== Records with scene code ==

********

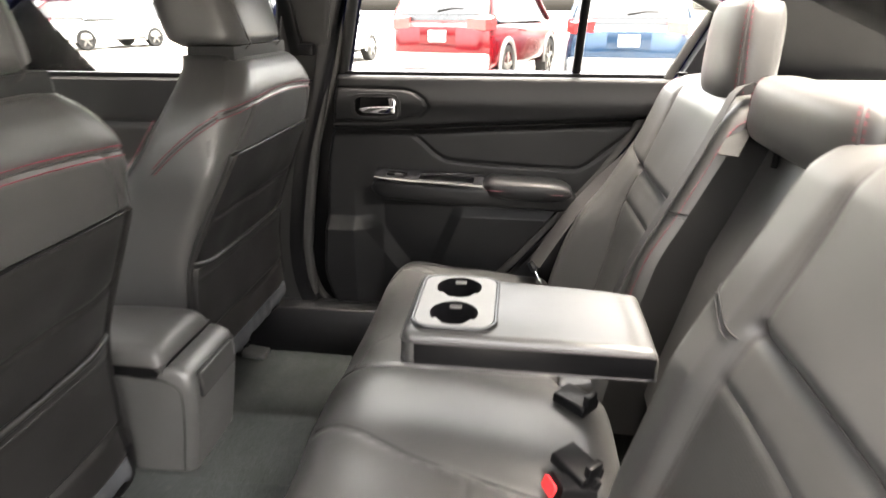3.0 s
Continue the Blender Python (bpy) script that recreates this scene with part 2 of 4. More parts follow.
def prism(outline, depth, m=None, bevel=0.004, segs=2):
    """A flat outline (u, v) given thickness along w, then set by m."""
    bm = bmesh.new()
    f = bm.faces.new([bm.verts.new((u, v, 0)) for u, v in outline])
    ex = bmesh.ops.extrude_face_region(bm, geom=[f])
    bmesh.ops.translate(bm, vec=(0, 0, depth), verts=[v for v in ex["geom"] if isinstance(v, bmesh.types.BMVert)])
    bmesh.ops.recalc_face_normals(bm, faces=bm.faces)
    if bevel:
        edges = [e for e in bm.edges if e.calc_face_angle(0) > 0.5]
        bmesh.ops.bevel(bm, geom=edges, offset=bevel, segments=segs, profile=0.6, affect="EDGES")
    if m is not None:
        bmesh.ops.transform(bm, matrix=m, verts=bm.verts)
    return bm


def round_rect(w, h, r, n=6, at=(0, 0)):
    out = []
    for cx, cy, a0 in ((w / 2 - r, h / 2 - r, 0), (-w / 2 + r, h / 2 - r, 90), (-w / 2 + r, -h / 2 + r, 180), (w / 2 - r, -h / 2 + r, 270)):
        out += [(at[0] + cx + r * math.cos(radians(a0 + 90 * k / n)), at[1] + cy + r * math.sin(radians(a0 + 90 * k / n))) for k in range(n + 1)]
    return out


def holed(outline, holes, depth, m=None):
    """A plate with openings right through it."""
    bm = bmesh.new()
    loops = []
    for loop in (outline, *holes):
        vs = [bm.verts.new((u, v, 0)) for u, v in loop]
        loops.append([bm.edges.new((vs[i], vs[(i + 1) % len(vs)])) for i in range(len(vs))])
    bmesh.ops.triangle_fill(bm, use_beauty=True, edges=[e for x in loops for e in x])
    ex = bmesh.ops.extrude_face_region(bm, geom=list(bm.faces))
    bmesh.ops.translate(bm, vec=(0, 0, depth), verts=[v for v in ex["geom"] if isinstance(v, bmesh.types.BMVert)])
    if m is not None:
        bmesh.ops.transform(bm, matrix=m, verts=bm.verts)
    return bm


def axes(origin, u, v, w):
    """A matrix whose local x, y and z lie along u, v and w."""
    m = Matrix((u, v, w)).transposed().to_4x4()
    m.translation = origin
    return m


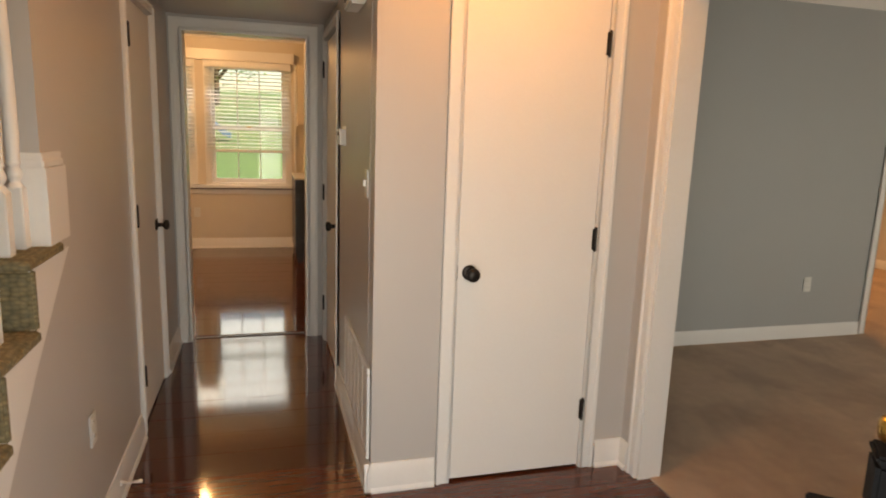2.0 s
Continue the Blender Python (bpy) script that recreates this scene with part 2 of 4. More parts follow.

********

== GIVEN EXERCISE ==
Transcribe every record above exactly as written, leaving out any pictures.

== RESULT BELOW ==
3.0 s
Continue the Blender Python (bpy) script that recreates this scene with part 2 of 4. More parts follow.
def prism(outline, depth, m=None, bevel=0.004, segs=2):
    """A flat outline (u, v) given thickness along w, then set by m."""
    bm = bmesh.new()
    f = bm.faces.new([bm.verts.new((u, v, 0)) for u, v in outline])
    ex = bmesh.ops.extrude_face_region(bm, geom=[f])
    bmesh.ops.translate(bm, vec=(0, 0, depth), verts=[v for v in ex["geom"] if isinstance(v, bmesh.types.BMVert)])
    bmesh.ops.recalc_face_normals(bm, faces=bm.faces)
    if bevel:
        edges = [e for e in bm.edges if e.calc_face_angle(0) > 0.5]
        bmesh.ops.bevel(bm, geom=edges, offset=bevel, segments=segs, profile=0.6, affect="EDGES")
    if m is not None:
        bmesh.ops.transform(bm, matrix=m, verts=bm.verts)
    return bm


def round_rect(w, h, r, n=6, at=(0, 0)):
    out = []
    for cx, cy, a0 in ((w / 2 - r, h / 2 - r, 0), (-w / 2 + r, h / 2 - r, 90), (-w / 2 + r, -h / 2 + r, 180), (w / 2 - r, -h / 2 + r, 270)):
        out += [(at[0] + cx + r * math.cos(radians(a0 + 90 * k / n)), at[1] + cy + r * math.sin(radians(a0 + 90 * k / n))) for k in range(n + 1)]
    return out


def holed(outline, holes, depth, m=None):
    """A plate with openings right through it."""
    bm = bmesh.new()
    loops = []
    for loop in (outline, *holes):
        vs = [bm.verts.new((u, v, 0)) for u, v in loop]
        loops.append([bm.edges.new((vs[i], vs[(i + 1) % len(vs)])) for i in range(len(vs))])
    bmesh.ops.triangle_fill(bm, use_beauty=True, edges=[e for x in loops for e in x])
    ex = bmesh.ops.extrude_face_region(bm, geom=list(bm.faces))
    bmesh.ops.translate(bm, vec=(0, 0, depth), verts=[v for v in ex["geom"] if isinstance(v, bmesh.types.BMVert)])
    if m is not None:
        bmesh.ops.transform(bm, matrix=m, verts=bm.verts)
    return bm


def axes(origin, u, v, w):
    """A matrix whose local x, y and z lie along u, v and w."""
    m = Matrix((u, v, w)).transposed().to_4x4()
    m.translation = origin
    return m


2.0 s
Continue the Blender Python (bpy) script that recreates this scene with part 2 of 4. More parts follow.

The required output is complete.